今回のサミットの「大義」に疑問を投げかける報告もある。IMFは先週、援助が貧困国の経済成長を促すことを示す十分な証拠はないとする研究結果を発表した。
南アの成功から広がった改革の波
こうした状況の下、アフリカには、自力での経済発展が求められている。アフリカに自助努力の意識が生まれたのは、東西冷戦の終結がきっかけだった。アフリカでは80年代半ばまで、アメリカとソ連が勢力確保のための援助合戦を繰り広げていた。
だが90年代の前半、アパルトヘイト(人種隔離政策)の撤廃に続く南アの新政策が、アフリカに新たな手本を示すことになった。

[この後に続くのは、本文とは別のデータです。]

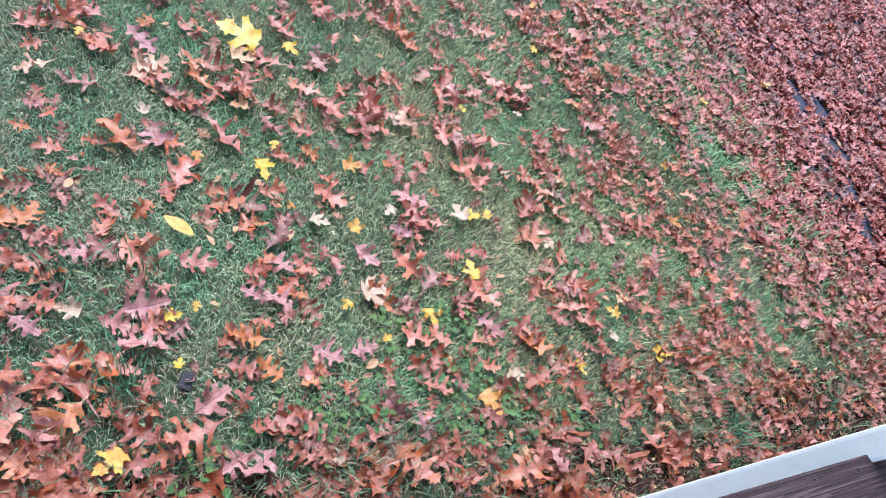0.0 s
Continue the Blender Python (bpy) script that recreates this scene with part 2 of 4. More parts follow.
def wood_material(name, dark, mid, light, scale=1.0):
    m, t, b = material(name, 0.75, spec=0.25)
    warp = calc(t, "ADD", noise_of(t, 2.0, 2, 0.4, stretch=(0.3, 5, 5)), calc(t, "MULTIPLY", noise_of(t, 1.0, 2, 0.5, stretch=(0.8, 60, 60)), 0.8))
    co = t.nodes.new("ShaderNodeTexCoord")
    xyz = t.nodes.new("ShaderNodeSeparateXYZ")
    t.links.new(co.outputs["Object"], xyz.inputs[0])
    rings = calc(t, "ADD", calc(t, "MULTIPLY", xyz.outputs[1], 240 * scale), calc(t, "MULTIPLY", warp, 9.0))
    rings = calc(t, "ADD", rings, calc(t, "MULTIPLY", xyz.outputs[2], 60 * scale))
    saw = calc(t, "FRACT", rings)
    fibre = noise_of(t, 30, 5, 0.7, stretch=(0.35, 12, 12))
    blot = noise_of(t, 5, 4, 0.6)
    height = calc(t, "ADD", calc(t, "MULTIPLY", calc(t, "MULTIPLY", saw, noise_of(t, 3, 3, 0.6, stretch=(0.6, 40, 40))), 1.0), calc(t, "MULTIPLY", fibre, 0.6))
    colour = ramp(t, height, [(0.30, dark), (0.46, mid), (0.95, light)])
    t.links.new(mix(t, calc(t, "MULTIPLY", ramp(t, blot, [(0.42, (0, 0, 0)), (0.68, (1, 1, 1))]), 0.5), colour, mix(t, 0.6, dark, mid)), b.inputs["Base Color"])
    bump(t, b, height, 0.9, 0.003)
    return m


def grooved_wood(name, dark, cool, warm, pitch):
    """Silvered softwood whose grain stands up in fine even ridges along the board."""
    m, t, b = material(name, 0.7, spec=0.25)
    xyz = t.nodes.new("ShaderNodeSeparateXYZ")
    t.links.new(t.nodes.new("ShaderNodeTexCoord").outputs["Object"], xyz.inputs[0])
    warp = calc(t, "ADD", calc(t, "MULTIPLY", noise_of(t, 1.0, 1, 0.4, stretch=(1.6, 16, 16)), 5.5), calc(t, "MULTIPLY", noise_of(t, 1.0, 3, 0.6, stretch=(22, 60, 60)), 0.7))
    line = calc(t, "ADD", calc(t, "ADD", calc(t, "MULTIPLY", xyz.outputs[1], 1 / pitch), calc(t, "MULTIPLY", xyz.outputs[2], 0.3 / pitch)), warp)
    off = calc(t, "MULTIPLY", calc(t, "ABSOLUTE", calc(t, "SUBTRACT", calc(t, "FRACT", line), 0.5)), 2.0)
    keep = ramp(t, noise_of(t, 1.0, 4, 0.65, stretch=(9, 150, 150)), [(0.32, (0.15, 0.15, 0.15)), (0.56, (1, 1, 1))])
    groove = calc(t, "MULTIPLY", ramp(t, off, [(0.0, (1, 1, 1)), (0.14, (0.8, 0.8, 0.8)), (0.50, (0, 0, 0))]), keep)
    fibre = noise_of(t, 30, 5, 0.75, stretch=(0.8, 14, 14))
    blot = ramp(t, noise_of(t, 1.0, 4, 0.65, stretch=(6, 22, 22)), [(0.40, (0, 0, 0)), (0.62, (1, 1, 1))])
    face = mix(t, blot, cool, warm)
    face = mix(t, ramp(t, fibre, [(0.34, (1, 1, 1)), (0.62, (0, 0, 0))]), face, mix(t, 0.7, face, dark))
    t.links.new(mix(t, calc(t, "MULTIPLY", groove, 0.92), face, dark), b.inputs["Base Color"])
    bump(t, b, calc(t, "SUBTRACT", calc(t, "MULTIPLY", fibre, 0.4), groove), 1.0, 0.002)
    return m


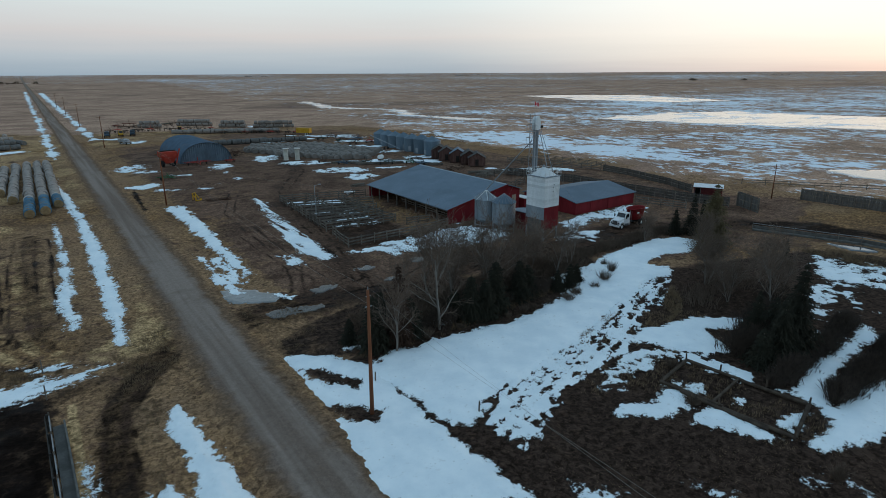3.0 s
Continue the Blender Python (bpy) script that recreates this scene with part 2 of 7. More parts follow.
def ice_build(k):
    at = k.n("ShaderNodeTexCoord").outputs["Object"]
    n = k.noise(k.scaled(at, (0.5, 1, 1)), 0.06, 6.0, 0.65, 0.4)
    n1 = k.noise(at, 0.9, 3.0, 0.5)
    white = k.step(n, 0.50, 0.64)
    c = k.mix(white, (0.05, 0.06, 0.07), (0.70, 0.74, 0.79))
    rough = k.math("ADD", 0.10, k.math("MULTIPLY", white, 0.28))
    b = k.n("ShaderNodeBump", ins={"Strength": 0.22, "Distance": 0.03, "Height": n1}).outputs[0]
    p = k.n("ShaderNodeBsdfPrincipled", ins={"Base Color": c, "Roughness": rough, "Normal": b, "Specular IOR Level": 0.5})
    k.n("ShaderNodeOutputMaterial", ins={0: p.outputs[0]})


M_GROUND = material("earth_and_dry_grass", ground_build)
M_SNOW = material("old_snow", snow_build((0.84, 0.88, 0.895), (0.72, 0.78, 0.815), (0.40, 0.385, 0.36), 0.5))
M_SNOW_DIRTY = material("dirty_packed_snow", snow_build((0.60, 0.62, 0.63), (0.40, 0.41, 0.42), (0.15, 0.135, 0.12), 0.9))
M_ICE = material("ice_and_meltwater", ice_build)
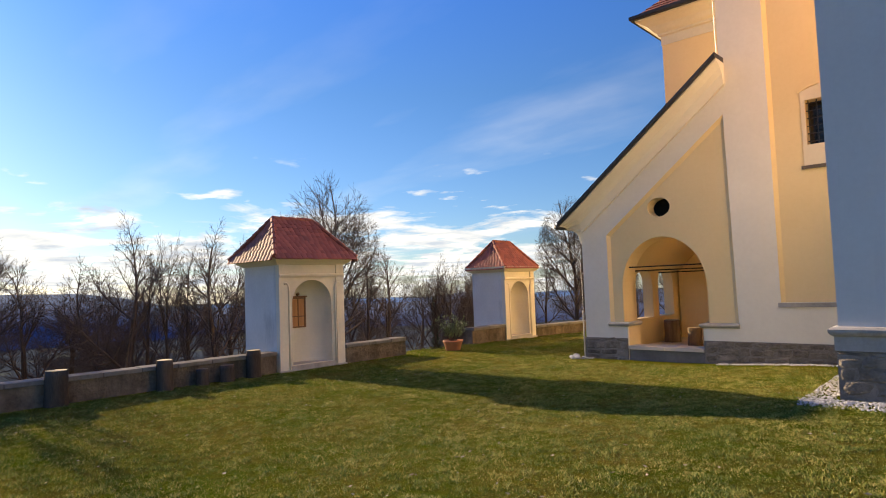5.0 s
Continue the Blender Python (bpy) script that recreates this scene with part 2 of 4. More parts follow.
M_FLOOR = surface("pale_stone_floor", (0.52, 0.45, 0.36), (0.70, 0.61, 0.49), 12, 1.0, 0.85, 0.3, 0.006)
# near-black for sheets that stand in for unlit space behind openings
M_DARK = surface("unlit_inside_black", (0.010, 0.010, 0.010), (0.02, 0.02, 0.02), 6, 1.0, 0.95, 0.1, 0.002)
M_LOUD = surface("grey_plastic", (0.25, 0.25, 0.25), (0.36, 0.36, 0.36), 10, 2, 0.5, 0.1, 0.002)
M_CLOCK = surface("dial_paint", (0.10, 0.10, 0.12), (0.15, 0.15, 0.17), 10, 2, 0.6, 0.1, 0.002)
M_ZINC = surface("zinc_pipe", (0.30, 0.29, 0.27), (0.44, 0.42, 0.40), 12, 2, 0.45, 0.1, 0.003, metal=0.5)
# the blue of both hill tones is distance haze put into the base colour
M_HILL = surface("haze_blue_wooded_hill", (0.060, 0.085, 0.135), (0.095, 0.125, 0.19), 0.02, 0.003, 1.0, 0.0, 0.01)
M_HILL2 = surface("haze_blue_farther_hill", (0.08, 0.15, 0.27), (0.11, 0.19, 0.32), 0.02, 0.003, 1.0, 0.0, 0.01)


M_PORTAL = surface("brown_portal_stone", (0.13, 0.095, 0.065), (0.22, 0.17, 0.12), 14, 1.4, 0.85, 0.3, 0.01)
M_SILL = surface("dark_sill_stone", (0.07, 0.055, 0.045), (0.13, 0.105, 0.085), 14, 1.4, 0.8, 0.3, 0.01)


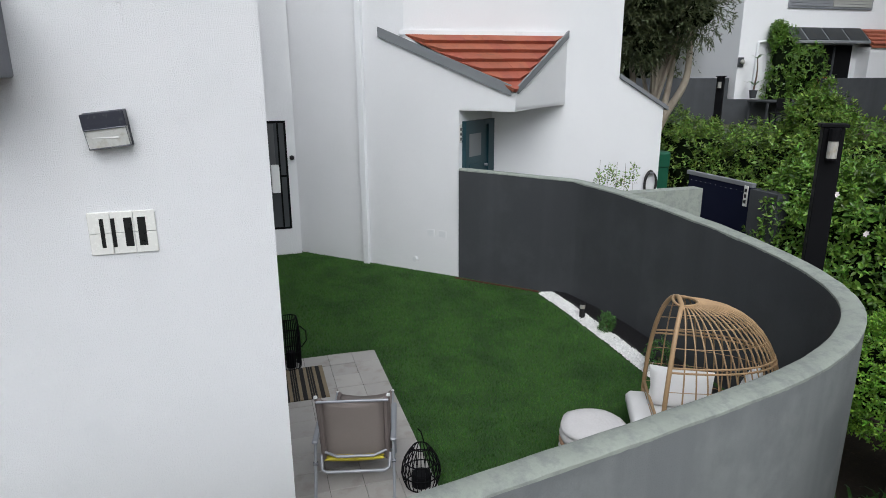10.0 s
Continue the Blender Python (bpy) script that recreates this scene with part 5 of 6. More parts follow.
part("finial", Shape().lathe([(0, 0), (0.026, 0.02), (0.012, 0.05), (0.02, 0.065), (0, 0.09)], (OX, OY, OZ + 0.32), 8), BLACK_METAL, orn)
for z in (OZ - 0.2, OZ + 0.15):
    part("bracket", Shape().box(OX - 0.01, OX + 0.01, OY, RY, z - 0.01, z + 0.01), BLACK_METAL, orn)

# the vent box at the balcony corner
vb = thing("vent_box", "grey stucco box with a round black drain opening", "vent")
part("box", Shape().box(HX + 0.001, -6.228, 3.576, 3.738, 3.548, 3.782, 0.006), STUCCO_GREY, vb)
part("bracket", Shape().box(HX + 0.053, -6.46, 3.576, 3.645, 3.40, 3.547, 0.004), STUCCO_GREY, vb)
part("opening", Shape().tube([(-6.228, 3.662, 3.655), (-6.216, 3.662, 3.655)], 0.044, 18), BLACK_METAL, vb, "round black opening")

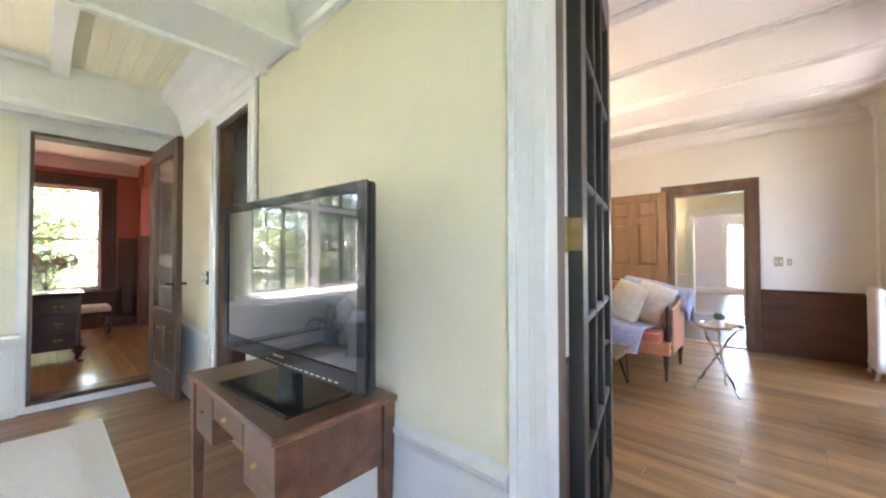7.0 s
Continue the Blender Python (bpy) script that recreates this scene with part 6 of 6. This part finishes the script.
def dining_chair(m, label, arms=False):
    c = thing("dining_chair", label, "chair", m, "chairs round the dining table")
    bm = bmesh.new()
    soft_box(bm, -0.25, 0.25, -0.21, 0.23, 0.44, 0.49, 0.02, 3, 0.003, 3, 2)
    part("seat", bm, SEATY, c, "mustard fabric seat", "all")
    boxpart("seat_frame", (-0.26, 0.26, -0.22, 0.24, 0.37, 0.44), MAHOG, c, 0.006)
    for sx in (-1, 1):
        bm = bmesh.new()
        cabriole(bm, sx * 0.23, 0.21, 0.38, sx, 1, 0.03)
        part("leg", bm, MAHOG, c, "", True)
        bm = bmesh.new()
        tube(bm, [(sx * 0.20, -0.25, 0.0), (sx * 0.21, -0.20, 0.40), (sx * 0.22, -0.24, 0.75), (sx * 0.25, -0.30, 0.97)], [0.018, 0.022, 0.02, 0.02], 8)
        part("back_post", bm, MAHOG, c, "", True)
        if arms:
            bm = bmesh.new()
            tube(bm, [(sx * 0.22, -0.23, 0.68), (sx * 0.30, -0.05, 0.66), (sx * 0.30, 0.12, 0.67), (sx * 0.28, 0.16, 0.64), (sx * 0.27, 0.10, 0.44)], [0.016, 0.018, 0.02, 0.02, 0.016], 8)
            part("armrest", bm, MAHOG, c, "", True)
    bm = bmesh.new()
    tube(bm, [(-0.27, -0.30, 0.965), (-0.15, -0.30, 0.985), (0, -0.30, 0.97), (0.15, -0.30, 0.985), (0.27, -0.30, 0.965)], 0.024, 8)
    part("crest_rail", bm, MAHOG, c, "", True)
    bm = bmesh.new()
    for k in range(4):
        x = (k - 1.5) * 0.05
        tube(bm, [(x * 0.6, -0.21, 0.46), (x * 1.4, -0.235, 0.62), (x * 0.5, -0.255, 0.74), (x * 1.5, -0.28, 0.86), (x * 1.2, -0.30, 0.96)], 0.010, 6)
    part("splat", bm, MAHOG, c, "pierced back splat", True)
    bm = bmesh.new()
    box(bm, -0.21, 0.21, -0.22, -0.20, 0.14, 0.165)
    box(bm, -0.24, -0.22, -0.21, 0.20, 0.14, 0.165)
    box(bm, 0.22, 0.24, -0.21, 0.20, 0.14, 0.165)
    part("stretcher", bm, MAHOG, c)
    return c


zc_ = ZL + 0.010
c1 = dining_chair(pose(7.10, -4.06, zc_, 0, 0, -90), "mahogany dining chair with pierced splat and mustard seat")
for m in (pose(8.10, -3.6, zc_, 0, 0, 90), pose(8.10, -4.5, zc_, 0, 0, 90)):
    copy_thing(c1, m)
c2 = dining_chair(pose(7.45, -2.80, zc_, 0, 0, 180), "mahogany armchair with mustard seat at the table's end", True)
copy_thing(c2, pose(7.45, -5.30, zc_, 0, 0, 0))
chandelier("chandelier", pose(7.55, -4.08, CD - 0.002), CD - 1.98, 8, 0.32, "gilded dining room chandelier with lit bulbs and crystals")

# panelling in the recesses and under the nook window
bm = bmesh.new()
box(bm, DE + 0.35, DE + 0.597, -7.55, -5.28, ZL, 1.78)
structure("panelling_recess", bm, OAKD, "dark oak panelled cupboard in the recess", "panelling")
LATT = material("tan_wooden_lattice", (0.24, 0.15, 0.085), 0.6, var=0.3, scale=12, bump=0.4, bscale=60, stretch=(1, 1, 5))
bc = thing("built_in_cabinet", "dark oak cabinet with panelled doors in the recess", "cabinet", pose(DE + 0.35, -5.34, ZL))
for i in range(3):
    for j, (z0, z1) in enumerate(((0.12, 0.70), (0.78, 1.60))):
        boxpart("door", (-0.022, 0.0, -0.06 - (i + 1) * 0.44, -0.08 - i * 0.44, z0, z1), LATT if (i == 0 and j == 1) else OAKD, bc, 0.008)
boxpart("cap", (-0.05, 0.0, -2.2, 0.05, 1.66, 1.72), OAKD, bc, 0.01)
bm = bmesh.new()
profile_run(bm, [(0, 0), (0.03, 0), (0.03, 0.16), (0.02, 0.18), (0, 0.18)], (NE_X, -1.62, ZL), (NE_X, 0.13, ZL), (-1, 0, 0))
profile_run(bm, [(0, 0), (0.02, 0), (0.02, 0.62), (0, 0.62)], (NE_X, -1.62, ZL), (NE_X, 0.13, ZL), (-1, 0, 0))
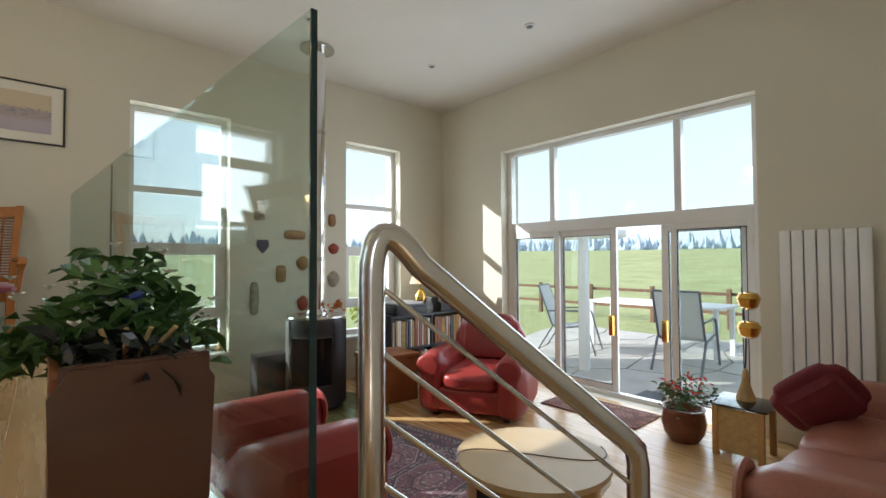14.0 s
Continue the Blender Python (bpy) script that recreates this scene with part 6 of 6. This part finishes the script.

南ア初の黒人大統領となったネルソン・マンデラは当初、白人が所有する企業の国有化を唱えていたが、方針を転換。財産権の保障を盛り込んだ憲法案を受け入れた。
マンデラと、それに続くターボ・ムベキ現大統領の経済政策は、与党アフリカ民族会議(ANC)と同盟関係にある南ア共産党や労組との軋轢も生んだ。だが、財政引き締めは安定した成長と投資を呼び込み、南アをアフリカ成長の原動力に変えた。